2. Not living below your means.
This mistake has different ways of looking at it in your 20s. You could be going to college, you could be going to trade school, you could have gone straight into working.
Therefore, not living below your means could be in the form of taking out too much in student loans, getting credit cards and using those to live on, taking out private loans or more.
I started college a month after I turned 18, just imagine the brain formation that still needed to happen. Instead of moving into the dorms I got an apartment with two friends. My parents helped pay my rent, but I was on my own for the rest of my expenses. I pulled out all of the student loans, worked part time and had too much free time. I was already living outside of my means without realizing it.
No way in hell did I need so much money to survive. I think the same tactics from number one above are in order for doing better than I did. Get a better job, learn to budget, set values and priorities with your spending, and learn contentment.
3. Letting credit card debt accumulate and financing everything.
These two are one in the same. You are trying to buy things that you haven’t worked to earn.
How many things can you remember putting on a credit card and not paying off the balance or financing because you couldn’t afford to pay for the entirety of the purchase?
Off the top of my head, I remember buying a TV, multiple cars, my education, and a trip I never got to take.
Each of these purchases I acted like I needed now, I thought that it didn’t matter if I paid in full now or if I kept a balance and continued to pay on it. The concept of compounding interest was always against me in these purchases but I never understood it. I never tried to make my money work for me instead I let others suck more money from me.

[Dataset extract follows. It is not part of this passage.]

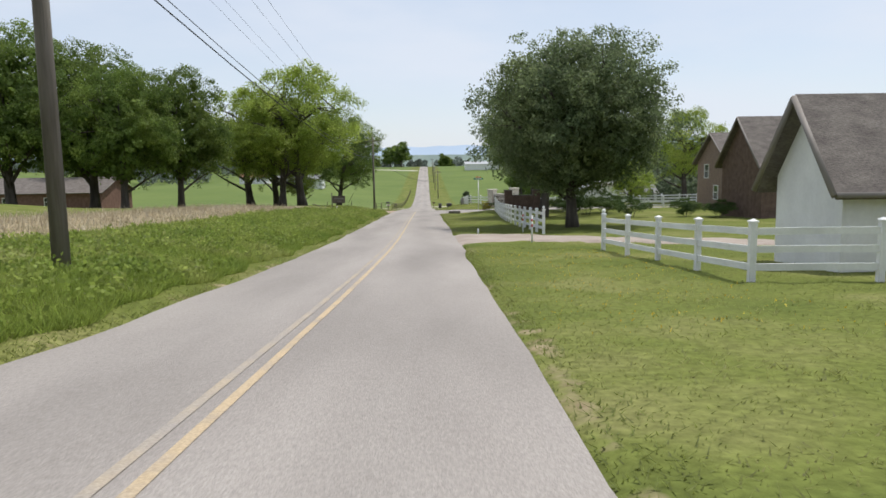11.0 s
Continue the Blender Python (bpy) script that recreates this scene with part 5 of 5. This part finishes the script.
def ridge(name, y, tall, base, seed, mat, label, lows):
    """A long mountain ridge far off."""
    xs_ = np.linspace(-5200, 5200, 261)
    top = base + tall * np.array([0.55 + 0.45 * noise.noise((x * 0.0007, seed, 0)) + 0.12 * noise.noise((x * 0.003, seed, 5)) + 0.04 * noise.noise((x * 0.012, seed, 9)) for x in xs_])
    verts, rows = [], 5
    for r in range(rows + 1):
        u = r / rows
        for x, t in zip(xs_, top):
            verts.append((x, y - 500 * (1 - u) ** 1.3 + 40 * noise.noise((x * 0.01, u * 5, seed)), -60 + (t + 60) * u))
    w = len(xs_)
    faces = [(r * w + k, r * w + k + 1, (r + 1) * w + k + 1, (r + 1) * w + k) for r in range(rows) for k in range(w - 1)]
    ob = mesh_object(name, verts, faces, mat, smooth=True)
    return tagged(ob, label, "mountain", kind="structure")


ridge("backdrop", 4300, 165, -10, 2.3, M["mountain"], "mountain ridge on the horizon with blue haze painted in", 0)
ridge("backdrop", 2600, 46, -18, 7.7, M["hill"], "distant wooded hills with painted haze before the mountains", 0)


# ---- grass ----
def turf(name, n, x_of, tall, mat, seed, label, y0=-4, y1=335, blade=0.05, slack=1.1, flat=False):
    r = np.random.default_rng(seed)
    x, y = x_of(r, n, y0, y1)
    z = sunk(x, y)
    h = tall * r.uniform(0.5, 1.4, n)
    a = r.uniform(0, 2 * math.pi, n)
    lean = r.normal(size=(n, 2)) * slack
    wx, wy = np.cos(a) * blade, np.sin(a) * blade
    v = np.stack([np.stack([x - wx, y - wy, z - 0.02], -1), np.stack([x + wx, y + wy, z - 0.02], -1),
                  np.stack([x + lean[:, 0] * h, y + lean[:, 1] * h, z + h], -1)], 1).reshape(-1, 3)
    f = np.arange(3 * n).reshape(-1, 3)
    flip = np.cross(v[1::3] - v[0::3], v[2::3] - v[0::3])[:, 2] < 0
    f[flip] = f[flip][:, ::-1]
    ob = cloud_object(name, v, f, mat, None)
    if flat:
        up = np.zeros((3 * n, 3), np.float32)
        up[:, 2] = 1
        ob.data.normals_split_custom_set_from_vertices(up)
    return tagged(ob, label, "grass", kind="stuff")


def bare(x, y):
    """Where drives and dirt lie, nothing grows."""
    b = np.zeros(len(x), bool)
    for lo, hi, side in ((63.5, 73.5, -1), (76, 101, -1), (173.5, 182.5, -1), (272, 286, -1), (143.5, 153.5, 1), (157, 167, 1), (215, 223, 1), (262.5, 282.5, 1)):
        b |= (y > lo) & (y < hi) & (np.sign(x) == side)
    b |= (x < -4.4) & (x > -10.6) & (y > 142.5) & (y < 155)
    b |= (x > 2.9) & (x < 4.6) & (y > 4) & (y < 36)
    return b


def verge(side, near, far):
    def pick(r, n, y0, y1):
        y = r.uniform(y0, y1, n)
        d = near + (far - near) * r.uniform(0, 1, n) ** 1.7
        x = centre(y) + side * (HALF + d) + 0.12 * np.sin(y * 0.9) + 0.08 * np.sin(y * 2.3)
        keep = ~bare(x, y)
        return np.where(keep, x, -6.0 - 3 * r.uniform(size=n)), np.where(keep, y, r.uniform(2, 26, n))
    return pick


turf("grass", 380000, verge(-1, -0.06, 11), 0.034, M["blade"], 1, "mown lawn grass along the road", blade=0.012, slack=1.9, flat=True)
turf("grass", 330000, verge(1, -0.06, 9), 0.034, M["blade"], 2, "mown verge grass along the road", blade=0.012, slack=1.9, flat=True)
def weeds():
    """Leafy weeds of uneven height on the bank."""
    r = np.random.default_rng(3)
    n = 4200
    y = r.uniform(186, 270, n)
    x = centre(y) - HALF - 0.65 - 7.6 * r.uniform(0, 1, n) ** 1.1
    lush = np.array([noise.noise((a * 0.5, b * 0.35, 2.0)) for a, b in zip(x, y)])
    keep = lush > -0.25
    x, y, lush = x[keep], y[keep], lush[keep]
    h = 0.11 + 0.30 * np.clip(lush + 0.4, 0, 1) * r.uniform(0.4, 1.2, len(x))
    c = np.stack([x, y, sunk(x, y) + h * 0.6], -1)
    v, f = leaf_cloud(r, c, h[:, None] * 0.75, 24, 0.1)
    return tagged(cloud_object("weeds", v, f, M["weeds"], None), "leafy green weeds on the roadside bank", "weeds", kind="stuff")


weeds()
turf("tall_grass", 230000, verge(-1, 0.5, 8.3), 0.17, M["weeds"], 3, "tall grass on the roadside bank", y0=188, y1=270, blade=0.012, slack=0.55)


def flowers(r, n, y0, y1):
    return r.uniform(7.5, 45, n), 29.5 + 3.2 * np.clip(r.normal(size=n), -2, 2)


turf("buttercups", 26000, flowers, 0.10, M["flower"], 4, "yellow buttercups in the field", blade=0.015, slack=0.7)


def fallow(r, n, y0, y1):
    return -11.8 - 9.5 * r.uniform(0, 1, n), r.uniform(200, 270, n)


turf("dry_stalks", 9000, fallow, 0.4, M["straw"], 5, "pale dry stalks on the fallow strip", blade=0.016, slack=0.4)


def dots(r, n, y0, y1):
    return r.uniform(2.4, 7.0, n), r.uniform(196, 212, n)


turf("small_flowers", 900, dots, 0.03, M["flower"], 6, "tiny yellow flowers in the mown grass", blade=0.016)
drain = empty("drain_box", 4.05, 139.8, gz(4.05, 139.8), "low dark concrete drain box in the lawn", "drain")
a_box("box_wall", (-0.28, 0.28, -0.2, 0.2, -0.2, 0.09), M["old_concrete"], drain, bevel=0.02)
for k in range(6):
    a_box("bar", (-0.23 + 0.08 * k, -0.19 + 0.08 * k, -0.15, 0.15, 0.09, 0.105), M["steel_dark"], drain)
rng = random.Random(12)
for k in range(34):
    u = k / 33
    x, y = 17.0 + 4.2 * u, 166.5 - 7.2 * u ** 1.3
    bm = bmesh.new()
    bmesh.ops.create_icosphere(bm, subdivisions=1, radius=0.16)
    for v in bm.verts:
        v.co = Vector((v.co.x * rng.uniform(0.9, 1.3), v.co.y * rng.uniform(0.8, 1.2), v.co.z * rng.uniform(0.5, 0.8)))
    ob = part("edging_stone", bm, M["stone"])
    ob.matrix_basis = pose(x, y, gz(x, y) + 0.04, 0, 0, rng.uniform(0, 360))
    tagged(ob, "pale rounded stone edging the house bed", "stone", "stones round the bed")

The biggest lessons I learned to rid myself of using these two money pathways was saving and contentment. If I need something so bad I have an emergency fund for it, if it comes around on an annual basis I have a sinking fund for it. I’ve also learned patience and contentment, I don’t need a bigger car because I can afford the payments or a brand new car, ever (again), I don’t need a bigger tv because I can afford it or all of the cute decor that Target puts out on their shelves. I have learned to be happy with what I’ve got and that has saved my pocket book immensely.
4. No emergency fund.
I did not designate an emergency fund until it was 27 almost 28.

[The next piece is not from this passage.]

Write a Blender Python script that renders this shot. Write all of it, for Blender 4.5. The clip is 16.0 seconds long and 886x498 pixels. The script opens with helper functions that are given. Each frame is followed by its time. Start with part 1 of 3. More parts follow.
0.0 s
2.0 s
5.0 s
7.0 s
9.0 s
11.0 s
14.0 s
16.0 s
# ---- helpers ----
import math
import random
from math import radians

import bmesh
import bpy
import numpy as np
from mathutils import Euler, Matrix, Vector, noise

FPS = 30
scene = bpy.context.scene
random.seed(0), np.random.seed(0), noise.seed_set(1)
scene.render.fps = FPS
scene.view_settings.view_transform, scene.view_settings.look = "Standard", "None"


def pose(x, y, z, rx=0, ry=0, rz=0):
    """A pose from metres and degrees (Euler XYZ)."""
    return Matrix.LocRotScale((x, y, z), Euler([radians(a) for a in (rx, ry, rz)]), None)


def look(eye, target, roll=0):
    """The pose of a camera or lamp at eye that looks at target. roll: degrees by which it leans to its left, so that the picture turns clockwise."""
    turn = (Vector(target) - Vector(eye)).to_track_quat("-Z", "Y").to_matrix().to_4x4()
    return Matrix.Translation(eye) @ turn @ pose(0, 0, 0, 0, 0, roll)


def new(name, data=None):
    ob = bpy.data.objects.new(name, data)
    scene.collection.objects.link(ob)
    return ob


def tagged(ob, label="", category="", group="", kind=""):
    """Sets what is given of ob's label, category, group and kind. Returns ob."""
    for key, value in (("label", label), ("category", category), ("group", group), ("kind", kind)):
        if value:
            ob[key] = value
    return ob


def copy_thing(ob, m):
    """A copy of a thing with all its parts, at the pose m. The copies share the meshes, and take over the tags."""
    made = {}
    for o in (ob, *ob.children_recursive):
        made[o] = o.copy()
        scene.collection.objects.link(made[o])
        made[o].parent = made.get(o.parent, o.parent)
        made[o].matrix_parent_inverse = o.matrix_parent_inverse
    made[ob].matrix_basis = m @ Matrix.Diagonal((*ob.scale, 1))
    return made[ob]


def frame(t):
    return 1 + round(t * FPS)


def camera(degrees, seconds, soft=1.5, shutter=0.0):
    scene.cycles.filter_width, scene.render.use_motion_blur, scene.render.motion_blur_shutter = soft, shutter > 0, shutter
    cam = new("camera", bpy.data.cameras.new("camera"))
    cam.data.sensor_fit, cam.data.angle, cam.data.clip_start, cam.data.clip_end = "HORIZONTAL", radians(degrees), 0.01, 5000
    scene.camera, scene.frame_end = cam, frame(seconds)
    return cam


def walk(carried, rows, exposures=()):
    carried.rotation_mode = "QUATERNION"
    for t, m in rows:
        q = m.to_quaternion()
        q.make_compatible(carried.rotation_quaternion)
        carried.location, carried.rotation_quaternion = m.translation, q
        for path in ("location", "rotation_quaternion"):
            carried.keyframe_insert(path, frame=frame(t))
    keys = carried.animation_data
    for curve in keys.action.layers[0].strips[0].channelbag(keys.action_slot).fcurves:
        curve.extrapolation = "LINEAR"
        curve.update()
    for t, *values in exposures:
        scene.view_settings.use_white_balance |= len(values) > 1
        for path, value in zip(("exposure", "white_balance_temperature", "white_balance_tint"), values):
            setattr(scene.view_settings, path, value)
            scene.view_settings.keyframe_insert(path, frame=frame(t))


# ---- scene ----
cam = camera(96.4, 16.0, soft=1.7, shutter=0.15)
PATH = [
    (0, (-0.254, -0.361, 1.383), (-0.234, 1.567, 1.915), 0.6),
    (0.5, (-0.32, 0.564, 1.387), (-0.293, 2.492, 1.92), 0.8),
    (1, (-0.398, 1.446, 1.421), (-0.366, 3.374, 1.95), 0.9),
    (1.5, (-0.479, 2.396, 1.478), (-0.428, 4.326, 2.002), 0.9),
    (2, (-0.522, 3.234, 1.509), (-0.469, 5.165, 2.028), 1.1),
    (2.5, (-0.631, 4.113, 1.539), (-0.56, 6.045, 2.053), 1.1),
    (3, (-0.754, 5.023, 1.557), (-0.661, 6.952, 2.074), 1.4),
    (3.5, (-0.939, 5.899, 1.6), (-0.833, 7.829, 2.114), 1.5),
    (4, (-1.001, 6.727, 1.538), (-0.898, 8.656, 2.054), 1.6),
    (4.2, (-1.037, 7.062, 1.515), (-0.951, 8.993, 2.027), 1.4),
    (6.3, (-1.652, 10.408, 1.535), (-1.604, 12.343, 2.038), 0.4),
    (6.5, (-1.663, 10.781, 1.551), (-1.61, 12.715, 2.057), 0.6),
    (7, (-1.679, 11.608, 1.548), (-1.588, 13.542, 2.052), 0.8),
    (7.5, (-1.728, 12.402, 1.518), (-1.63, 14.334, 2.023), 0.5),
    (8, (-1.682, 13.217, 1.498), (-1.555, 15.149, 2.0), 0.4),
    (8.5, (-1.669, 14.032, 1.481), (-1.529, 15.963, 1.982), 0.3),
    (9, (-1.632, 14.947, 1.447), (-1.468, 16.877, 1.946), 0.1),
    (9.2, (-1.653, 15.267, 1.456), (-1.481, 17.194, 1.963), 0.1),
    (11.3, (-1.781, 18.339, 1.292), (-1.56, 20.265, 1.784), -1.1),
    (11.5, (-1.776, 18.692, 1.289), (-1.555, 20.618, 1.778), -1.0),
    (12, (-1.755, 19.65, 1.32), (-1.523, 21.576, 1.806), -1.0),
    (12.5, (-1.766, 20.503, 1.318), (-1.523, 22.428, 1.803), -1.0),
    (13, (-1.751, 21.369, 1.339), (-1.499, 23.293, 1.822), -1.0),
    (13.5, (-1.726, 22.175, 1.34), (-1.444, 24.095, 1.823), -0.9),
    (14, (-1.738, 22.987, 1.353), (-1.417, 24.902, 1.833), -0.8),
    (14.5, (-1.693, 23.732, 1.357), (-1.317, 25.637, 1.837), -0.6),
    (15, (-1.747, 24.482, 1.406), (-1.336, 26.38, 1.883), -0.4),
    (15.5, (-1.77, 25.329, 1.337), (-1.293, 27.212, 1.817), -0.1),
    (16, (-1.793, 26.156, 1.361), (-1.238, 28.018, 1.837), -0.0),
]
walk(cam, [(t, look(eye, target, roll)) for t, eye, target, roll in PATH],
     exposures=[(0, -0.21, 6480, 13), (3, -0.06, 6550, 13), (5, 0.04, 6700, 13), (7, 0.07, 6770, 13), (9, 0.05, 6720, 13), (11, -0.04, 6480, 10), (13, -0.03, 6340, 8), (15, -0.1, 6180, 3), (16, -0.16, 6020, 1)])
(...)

Not that many emergencies came up in my life that I can remember, but I know that in my early 20’s if anything would have happened I know I wouldn’t have had any money to cover it.
Eventually Kevin and I had money saved in a savings account but we never knew what to do with it. It just sat there.
An emergency fund is an account of money that just sits there in case anything were to come up that needed cash immediately to fix or you lose a job. It’s your buffer between “oh shit, what am I gonna do” and “it’s okay I’ve got it covered.”
It doesn’t have to be big to start but it should be there $500-$1,000. If you have this money stowed away you won’t get derailed. If you are later in your money journey you can have a larger fund but amounts will be different for everyone depending on your situation.
5. Neglecting saving for retirement.
I didn’t start saving for retirement until about 25 And that was in the form of a Roth IRA, which I didn’t understand at the time. I didn’t get serious about saving for retirement until 27.
I started working at the age of 16, that’s 11 years missed saving for retirement. If only I knew what that meant back then.
Now, in my mind if you’re not saving you’re not budgeting right. Sure your goal may be to pay off debt but if something comes up that might derail you and you haven’t saved for it then where does that leave you?
The same goes for retirement, unless you are paying off all your debt in 6 months, don’t miss out on an employer match. The difference is small when it comes to your debt pay off goal but you could really miss out by not starting to fund your retirement.
6. Not creating money goals.
I’ve set goals in other aspects of my life and achieve them but never thought to do it for my money. This was a mistake.
It wasn’t until I was 27 that we made our first goal to pay off debt. It wasn’t the first time we paid off debt but it was the first time that we intentionally did it.
As soon as I set that goal to pay off debt, we were out of debt within seven months and working to save more money than we had ever had. From there we reset our goals to never go into consumer debt again and for the last three year we have not.
7. Falling prey to societal norms.
This mistake has so many different aspects, eating out often, going out with friends, gift exchanges, wearing makeup or jewelry, getting the newest tech, designer brands, having an expensive wedding, “needing” a newer/bigger car or a new/bigger house, etc.. This mistake is huge.
Stop worrying about what other people may think about you and embrace your authentic self.
Figure out what you want, not what society tells you you should want. There are ads all around us that influence us, set goals to mindfully ignore them.
Set money values and live by them this will be your guiding beacon to spending your money and feeling proud of it.
Set meaningful long-term goals and make achieving them a priority in your life. I pride myself in ignoring social norms.
Even if you made these mistakes and you aren’t in your 20-30s don’t feel like you are a lost cause. Change is good to start however old you are and wherever you are on your money journey.
Managing your money wisely can bring you more fun and fulfillment in your life. The more active you are with your money management the more freedom you can have financially, earlier.